MINNEAPOLIS – DFL incumbent Steve Simon and GOP challenger Kim Crockett, who are running oversee the administration of Minnesota's elections, squared off in their first debate Sunday.
As the two contrasted their vision for the office of the secretary of state, only Simon said he would abide by the outcome, while Crockett did not commit to accepting the results.
WCCO Radio moderator Blois Olson asked of both candidates: "Are you confident in the administration of the 2022 election we are currently having and will you accept the results?"
Simon responded by saying "yes and yes." Crockett then explained that she is running because of the "real concerns" of voters and that the administration of elections could use improvement.
"We aren't there yet. We're weeks out. And we'll just have to see what happens between now in the certification of the election," she said. "But, you know, election laws are designed to be final and that's what happens. Somebody gets certified, we go on, we govern, and we go to the next election."
Simon is running for his third term as secretary of state and doubled down that Minnesota's elections are safe and secure in the hour-long debate Sunday. He pushed back on baseless claims from Crockett that the 2020 election was "rigged," casting her views as being motivated by "hyper-partisanship and increasingly bizarre conspiracy theories."
"It's irresponsible. It's disqualifying," Simon said. "That's not just a shade of gray. It's an outright condemnation of our system and it's totally misplaced and it's wrong."
Crockett, meanwhile, raised some concerns about the state's voting process and said she wants the legislature to consider changes. She supports policies she believes will boost confidence in elections, including voter ID, implementing provisional ballots for people who register to vote on Election Day and shrinking the 46-day early voting period.
"Voting is how we consent to be governed even when the people we voted for do not win," Crockett said. "It is easier to accept elections when we feel certain that the process was fair."
That same survey of registered voters found 83% have high or moderate confidence that votes in the 2022 election will be counted accurately. Thirteen percent said they had "not much" confidence and 2% said they had none.

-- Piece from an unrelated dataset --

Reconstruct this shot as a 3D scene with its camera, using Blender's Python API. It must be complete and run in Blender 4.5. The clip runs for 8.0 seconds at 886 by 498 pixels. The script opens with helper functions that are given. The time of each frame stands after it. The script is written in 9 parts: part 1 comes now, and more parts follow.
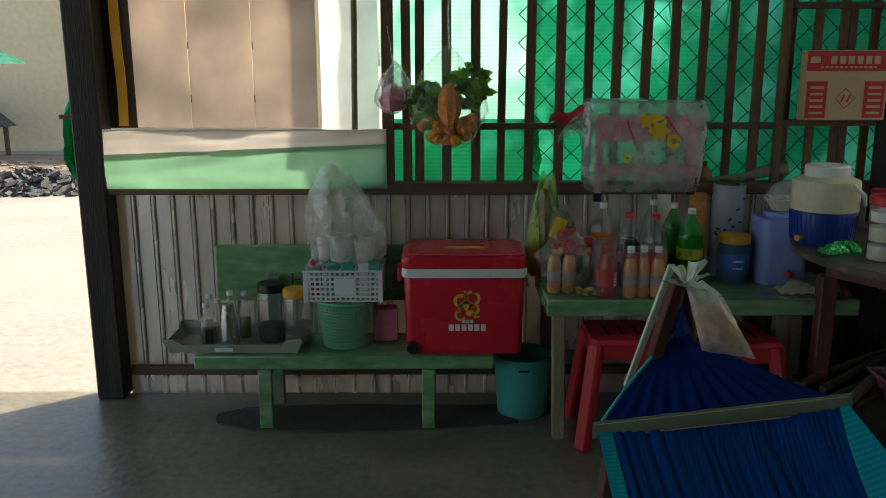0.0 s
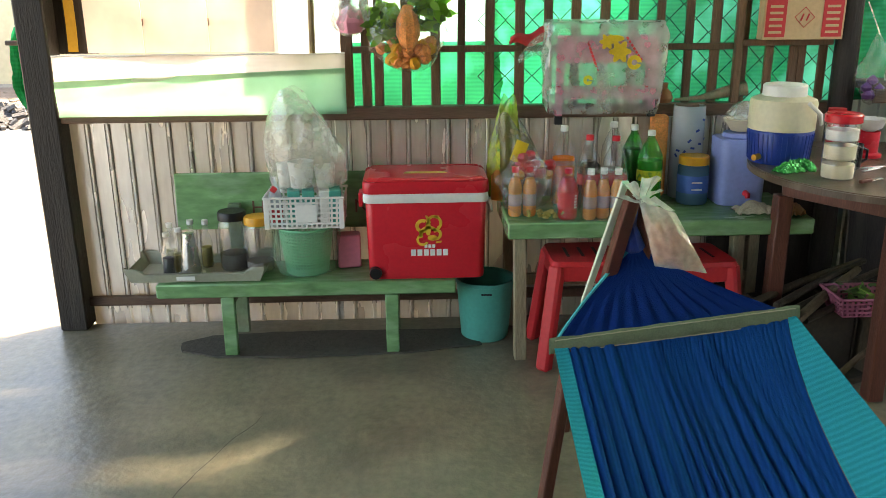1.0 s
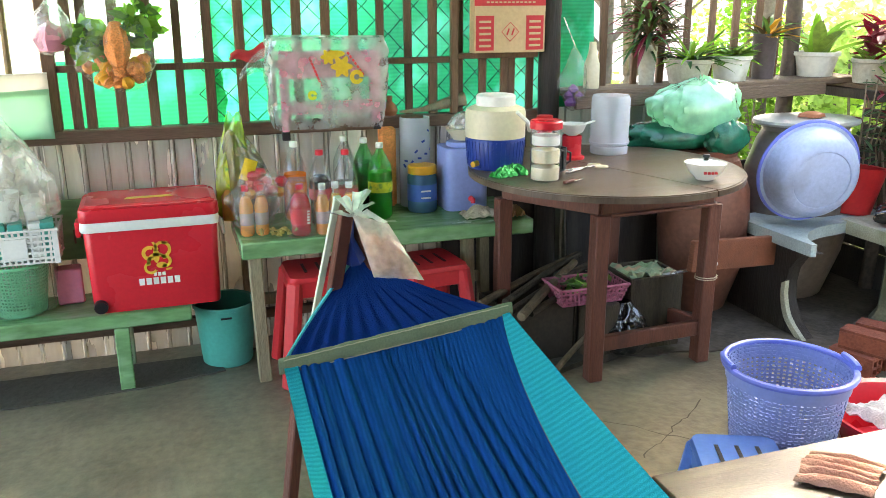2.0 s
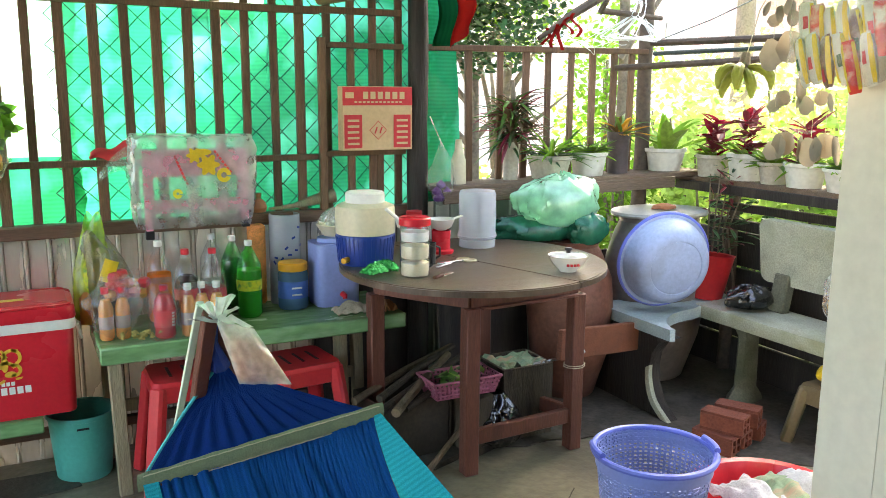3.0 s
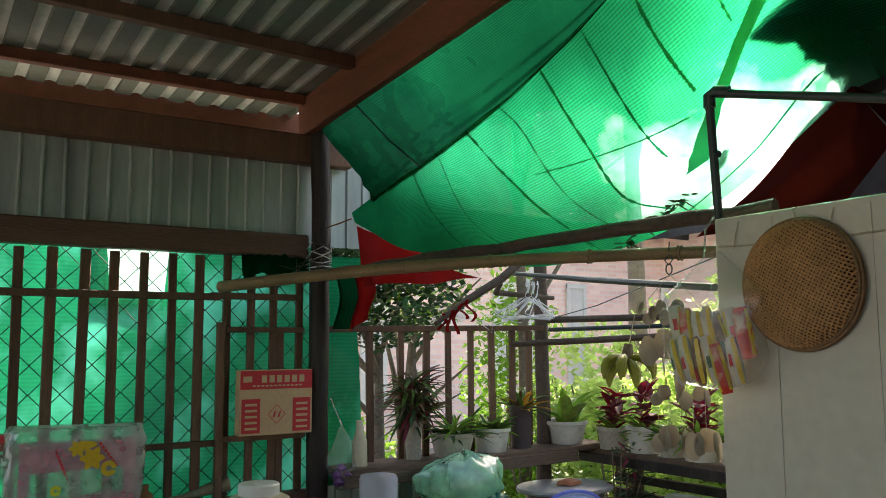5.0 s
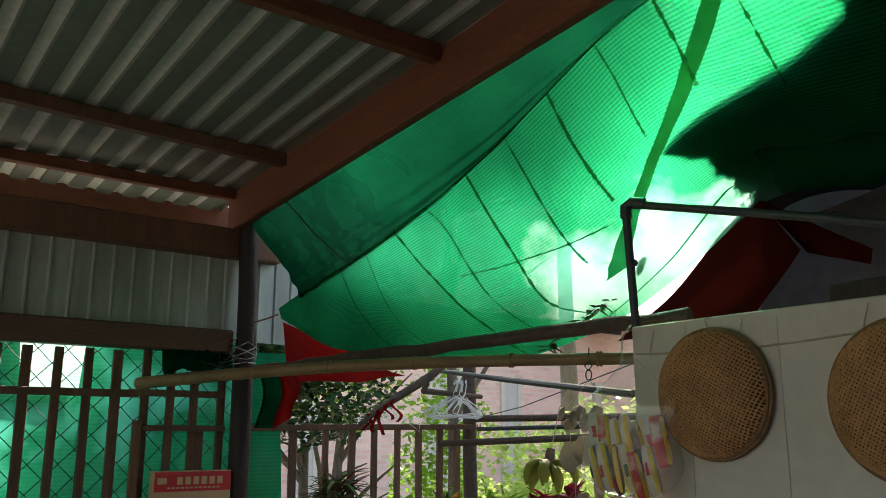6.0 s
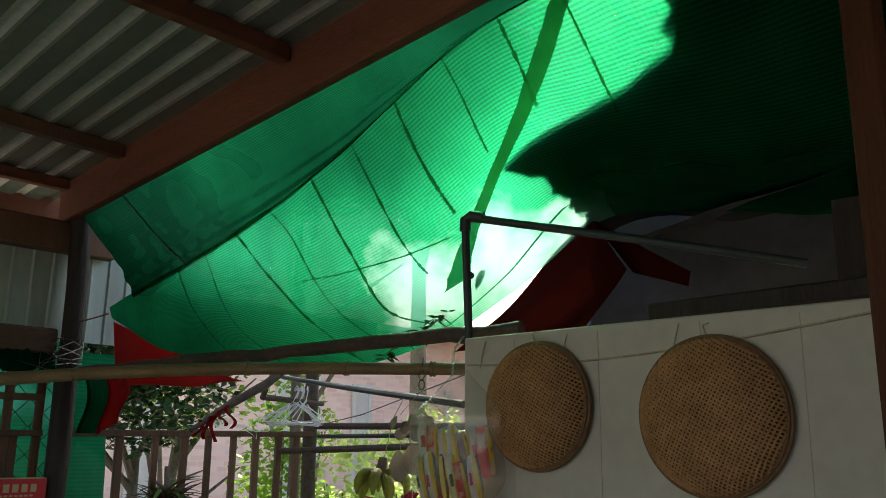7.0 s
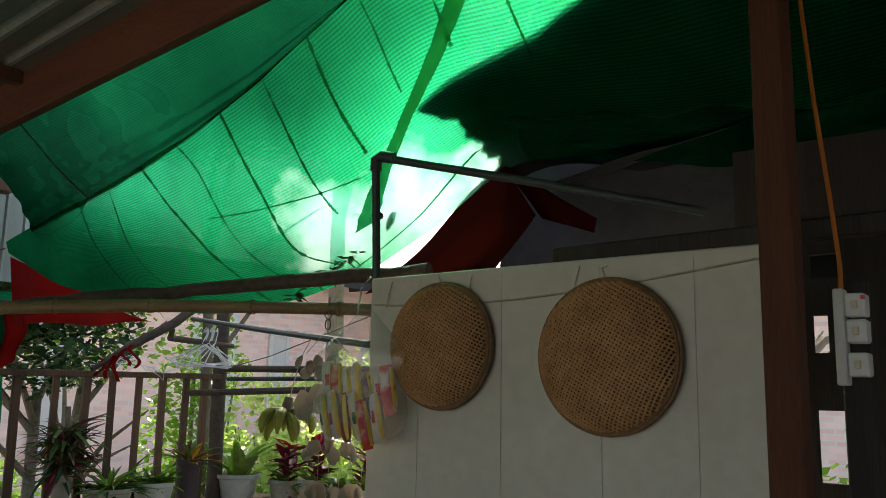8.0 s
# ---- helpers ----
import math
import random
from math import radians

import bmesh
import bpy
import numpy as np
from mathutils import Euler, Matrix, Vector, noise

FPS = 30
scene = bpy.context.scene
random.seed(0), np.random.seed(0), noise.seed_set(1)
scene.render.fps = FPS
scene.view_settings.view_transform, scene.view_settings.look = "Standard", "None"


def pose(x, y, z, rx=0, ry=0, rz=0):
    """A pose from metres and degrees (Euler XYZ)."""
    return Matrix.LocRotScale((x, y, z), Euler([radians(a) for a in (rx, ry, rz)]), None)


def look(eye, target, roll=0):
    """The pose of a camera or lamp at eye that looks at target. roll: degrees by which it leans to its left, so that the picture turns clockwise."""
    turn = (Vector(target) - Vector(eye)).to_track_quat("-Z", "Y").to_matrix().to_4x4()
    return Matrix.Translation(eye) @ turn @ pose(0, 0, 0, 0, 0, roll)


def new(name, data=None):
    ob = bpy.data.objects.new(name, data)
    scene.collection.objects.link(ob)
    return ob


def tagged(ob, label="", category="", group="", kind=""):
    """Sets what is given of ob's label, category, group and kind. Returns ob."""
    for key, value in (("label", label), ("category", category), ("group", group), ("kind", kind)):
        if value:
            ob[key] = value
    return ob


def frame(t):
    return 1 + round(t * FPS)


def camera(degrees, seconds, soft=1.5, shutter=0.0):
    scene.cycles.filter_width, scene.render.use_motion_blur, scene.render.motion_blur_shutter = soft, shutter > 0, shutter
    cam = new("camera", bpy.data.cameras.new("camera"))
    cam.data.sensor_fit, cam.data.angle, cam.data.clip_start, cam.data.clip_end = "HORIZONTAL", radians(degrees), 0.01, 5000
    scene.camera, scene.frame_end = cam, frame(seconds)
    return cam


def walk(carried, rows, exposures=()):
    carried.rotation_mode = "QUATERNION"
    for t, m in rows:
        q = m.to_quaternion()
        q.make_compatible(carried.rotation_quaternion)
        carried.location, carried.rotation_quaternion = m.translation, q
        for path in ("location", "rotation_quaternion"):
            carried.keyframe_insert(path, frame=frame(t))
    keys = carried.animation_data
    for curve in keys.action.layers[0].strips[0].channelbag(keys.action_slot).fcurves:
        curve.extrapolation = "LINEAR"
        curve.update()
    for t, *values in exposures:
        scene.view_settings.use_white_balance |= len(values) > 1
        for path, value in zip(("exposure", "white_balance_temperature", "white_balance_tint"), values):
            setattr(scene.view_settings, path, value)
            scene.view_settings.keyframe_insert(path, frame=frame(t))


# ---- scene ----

Crockett criticized private money from Facebook CEO Mark Zuckerberg to support the 2020 elections during the pandemic, while Simon said the funds were used in a nonpartisan way for administrative purposes during a "very, very difficult time." She also denounced a court order that relaxed some absentee ballot rules because of COVID.
"Mr. Simon is not listening to voters who want to strike a better balance between ballot security and convenience," Crockett said. "All they're asking for are common sense changes."
Simon supports changes to the state's "motor voter law," which asks Minnesotans if they want to register to vote when they're applying for their driver's license or other identification cards. He thinks there should be automatic voter registration so instead of an "opt-in" option, Minnesotans should check a box if they don't want to be registered.
He also touted the state's high voter turnout—even during the pandemic—and praised procedures in place to ensure accuracy, including required testing of voting systems in public view. State law requires these tests in all election jurisdictions 14 days prior to the election.
"Pushing back on this dangerous disinformation is one of the big parts of my job right now, fortunately, or unfortunately, and it's important to do whether it's a national figure or my opponent in this race," Simon said.